Unkommunikativ, keine politischen Ziele, zu wenig Gestaltungswille: Pankows Parteien lehnen den AfD-Bewerber für Stadtratsamt fast geschlossen ab. Zum sechsten Mal. Was sagt Nicolas Seifert selbst zur Nicht-Wahl? Die PBN haben ihn interviewt.

Die AfD oder die anderen Parteien? Wer bewegt sich als erstes? Die Situation um Pankows Stadtratskandidaten der AfD Nicolas Seifert ist auch nach der dritten BVV-Sitzung nach der Wahl festgefahren. Seifert bekommt einfach keine Mehrheit – und ist zum sechsten Mal durchgefallen. 10 Verordnete stimmten für den AfD-Mann, 35 dagegen, 10 enthielten sich.

Das Ganze ist gefangen in einer Endlos-Schleife. Ping sagt die AfD: Wir bestehen auf unseren Kandidaten, weil es unser Recht ist. Pong sagen die anderen Parteien: Wir bestehen auf unsere Ablehnung, weil es unser Recht ist. Theoretisch könnte das Spiel noch lange so weitergehen. Denn das Bezirksamt – aktuell bestehend aus drei Stadträten – ist erst mal so arbeitsfähig.

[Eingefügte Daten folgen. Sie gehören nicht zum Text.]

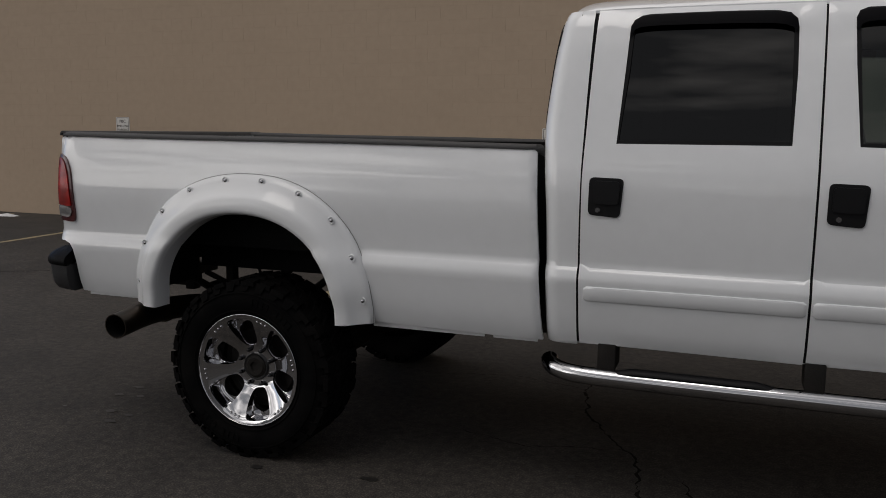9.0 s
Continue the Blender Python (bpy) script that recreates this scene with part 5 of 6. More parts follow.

Bezirksverordnetenvorsteher Michael van der Meer (Linke) hat schon die Bezirksaufsicht beim Senat um Rat gefragt. Sie antwortete: Klärt das erst mal alleine, für uns ist es zu früh, um einzuschreiten. Einen vergleichbaren Fall mit einer juristischen Entscheidung gibt es bislang nicht. Dennoch ist für Van der Meer klar: „Eine Wahl muss auch eine Auswahl bedeuten.“ Sollte auch bei der Sitzung im Januar Seifert nicht gewählt werden und kein neuer Kandidat aufgestellt werden, was die AfD bisher kategorisch ausschließt, will sich Van der Meer wieder an die Behörde wenden.

 

Das halten die anderen Parteien in Pankow vom AfD-Kandidaten:

 

Ein Zugeständnis machten die Verordneten am Mittwoch im BVV-Saal: AfD-Frau Liane Bottin, 52 Jahre alt und Förderschullehrerin, wurde zur Beisitzerin gewählt (19 Pro-Stimmen, 10 Contra-Stimmen, 25 Enthaltungen). Gegen den Unternehmensberater Seifert wurden dagegen erneut heftige Vorwürfe laut. Sie sind überzeugt: Es mangele ihm an Motivation, Kommunikationsfähigkeit und persönlicher Eignung für das Amt.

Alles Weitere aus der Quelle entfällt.